Canada's Suncor looks to cut high oil sands mine operating costs
Nia Williams
Thu, February 22, 2024
Suncor Energy facility is seen in Sherwood Park, Alberta
(Reuters) - Suncor Energy, Canada's second-largest oil producer, will focus this year on cutting operating costs in its oil sands mining business, CEO Rich Kruger said on Thursday, as the company continues efforts to fix long-running underperformance.
Calgary-based Suncor is trying to improve safety and efficiency after a string of fatalities at oil sands sites in recent years and slope stability issues at its Fort Hills mine in northern Alberta.
The company's bitumen mines produced more than 600,000 barrels per day (bpd) in 2023, which were upgraded into synthetic crude and account for the bulk of Suncor's total 746,000 bpd production.
But operating costs at its oil sands plants, including Fort Hills and the Syncrude project, range from $28-$38 a barrel, compared with around $22 a barrel at rival Canadian Natural Resources' mining and upgrading operations.

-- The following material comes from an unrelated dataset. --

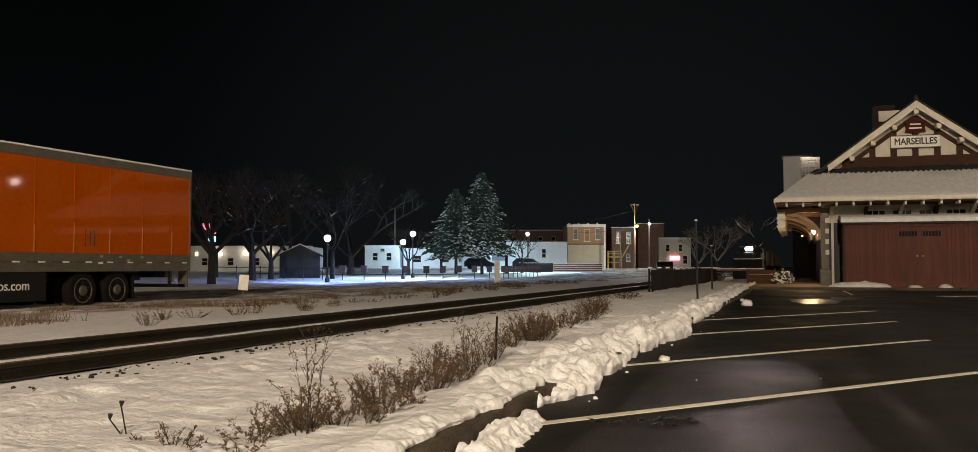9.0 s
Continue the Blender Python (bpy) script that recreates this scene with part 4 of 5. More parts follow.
def dry_shrub(x, y, tall, wide, stems, seed, label, heads=0.6):
    """Dead weed clump: many forked stems with small dry leaves."""
    rng = random.Random(seed)
    t = thing("dry_shrub", pose(x, y, level(x, y) - 0.03), label, "shrub", "dry shrubs along the strip")
    bm, lf = bmesh.new(), bmesh.new()

    def leafy(p, n, size):
        for _ in range(n):
            c = p + Vector((rng.uniform(-1, 1), rng.uniform(-1, 1), rng.uniform(-1, 1))) * size * 1.4
            d = Vector((rng.uniform(-1, 1), rng.uniform(-1, 1), rng.uniform(-0.6, 1))).normalized()
            rod(lf, c, c + d * size * rng.uniform(1.0, 2.2), size * 0.34, size * 0.1, 3, False)

    for s in range(stems):
        a, lean = rng.uniform(0, 6.28), rng.random() ** 0.7
        p = Vector((math.cos(a) * wide * 0.35 * lean, math.sin(a) * wide * 0.35 * lean, 0))
        d = Vector((math.cos(a) * lean * wide / tall, math.sin(a) * lean * wide / tall, 1)).normalized()
        length = tall * rng.uniform(0.5, 1.0)
        r = 0.0036 * rng.uniform(0.7, 1.3)
        n = 5
        for k in range(n):
            d = (d + Vector((rng.uniform(-1, 1), rng.uniform(-1, 1), rng.uniform(-0.2, 0.4))) * 0.16).normalized()
            q = p + d * length / n
            rod(bm, p, q, r * (1 - k * 0.15), r * (0.85 - k * 0.15), 4, False)
            if k >= 1:
                for _ in range(2):
                    sd = (d + Vector((rng.uniform(-1, 1), rng.uniform(-1, 1), rng.uniform(0, 0.5))) * 0.85).normalized()
                    e = q + sd * length * rng.uniform(0.1, 0.24)
                    rod(bm, q, e, r * 0.5, r * 0.3, 3, False)
                    if rng.random() < heads:
                        leafy(e, 4, 0.0095)
                    e2 = q.lerp(e, 0.6) + Vector((rng.uniform(-1, 1), rng.uniform(-1, 1), rng.uniform(0, 1))) * length * 0.09
                    rod(bm, q.lerp(e, 0.6), e2, r * 0.4, r * 0.25, 3, False)
                    if rng.random() < heads:
                        leafy(e2, 3, 0.009)
            p = q
        leafy(p, 3, 0.012)
    for s in range(stems):      # matted short growth at the foot
        a, o = rng.uniform(0, 6.28), wide * 0.4 * rng.random()
        p = Vector((math.cos(a) * o, math.sin(a) * o, 0))
        q = p + Vector((rng.uniform(-0.5, 0.5), rng.uniform(-0.5, 0.5), 1)) * tall * rng.uniform(0.12, 0.35)
        rod(bm, p, q, 0.003, 0.0015, 3, False)
        leafy(p.lerp(q, 0.7), 3, 0.01)
    part("stem_clump", bm, DRY_STEM, t, kind="stuff")
    part("dry_foliage", lf, DRY_HEAD, t, "small curled brown leaves", kind="stuff")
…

"We know exactly what our unit cost competitive gap is relative to best in class," Kruger said on a call to discuss Suncor results. "Fundamentally as a company we will improve our cost performance as our mining business improves its performance."
Moving ore around is the single highest cost component of bitumen production, Kruger said. To tackle that, Suncor is buying larger haul trucks and ramping up autonomous operations.
The company will double its autonomous haul truck fleet to 91 vehicles this year so that all ore at Base Plant will be moved autonomously, Kruger said, adding each conversion saves about C$1 million ($741,455) per truck per year.
Suncor Base Plant and Syncrude have been operating for decades and are the oldest mines in the oil sands. Part of the cost underperformance was due to the age and configurations of those assets, the CEO said.
"We're also evaluating alternatives to address our structural gap via alternate mining scenarios or different technologies in our mines," he added.
Former Exxon Mobil executive Kruger became CEO last year, replacing Mark Little, who resigned in mid-2022 following the death of a worker on a Suncor site.
Little's departure came after activist investment firm Elliott Management built a stake in the company and demanded changes including a board revamp.
On Wednesday, Suncor said Russ Girling, who joined the board in 2021 after stepping down as CEO of pipeline company TC Energy, had been appointed chair.
Suncor on Wednesday reported fourth-quarter earnings that beat analysts' expectations, helped by higher production. Its shares were flat at C$45.36 on the Toronto Stock Exchange on Thursday.